How To Serve Champagne (Properly!)

For a lot of people this year has been one to forget rather than celebrate, but that won’t stop many of us from popping a few champagne corks on New Year’s Eve as we welcome 2017 and raise a glass to the fact that we have seen the last of 2016!

However, if you have ever sent a champagne cork unexpectedly flying across the room or showered your friends or family with bubbly like a Formula One winner, you may need a few tips on how to open your bottle of fizz!

        1. Always Use A Towel Or Napkin To Cover The Cork

  1. You may have noticed how wine waiters in restaurants cover the cork with a cloth napkin when they open a bottle of champagne – this is to stop the cork from flying out of the bottle and hitting someone or something!

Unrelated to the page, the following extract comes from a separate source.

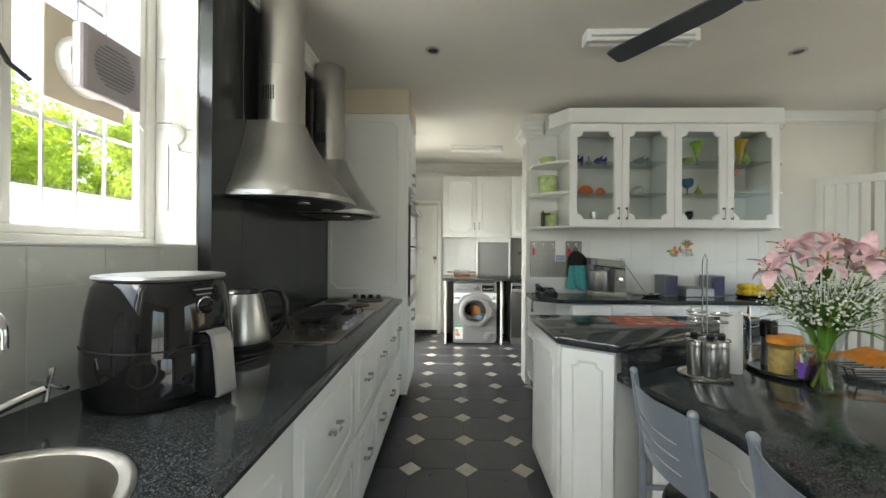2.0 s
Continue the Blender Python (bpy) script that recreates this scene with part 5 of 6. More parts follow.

    Do the same by securing your cloth to the neck of the bottle as you ease the cork out. The cloth will not only catch the cork should it pop from the bottle, but will also offer you a better grip.

  2. 2. Leave The Cage On
  3. Bottles of champagne invariably have a metal cage covering the cork. This is to stop the cork from accidentally popping out as the bubbles in the drink push upwards. Taking this cage off before you open the bottle is a pretty common sight, but wine experts say this is wrong (not to mention potentially dangerous!). Instead, just loosen the cage by giving the cage’s key a few turns to loosen it but leave it in place as you take the cork from the bottle.
  4. 3. 45 Degrees!
  5. Keep your bottle tilted at a 45 degree angle as you open it, this will stop you from accidentally spilling any as you open your champagne.
  6. 4. Twist The Bottle!
  7. Sommeliers also say that you should twist the bottle to remove the cork – not the other way around! Twisting the cork can cause it to break inside the bottle, but you need to be careful!

    As you feel the cork loosen apply extra pressure to it so that it doesn’t fly from the bottle. The slower and more controlled you are the quieter the ‘pop’ of the cork will be. In fact, experts say that you shouldn’t really hear a popping noise at all, but should instead aim for a quiet hissing noise as the pressure of the cork is slowly released.

  8. 5. Forget The Flutes
  9. When it comes to serving your champagne it is best to forget the champagne flutes and instead go for a normal wine glass. While the narrow shape of a flute will keep the bubbles for longer, the taste is actually better from a wider wine glass as it allows you to swirl the champagne around in the glass and better enjoy the scent of the bubbly.


    So, this year, rather than risking injured friends or broken windows, welcome 2017 in style!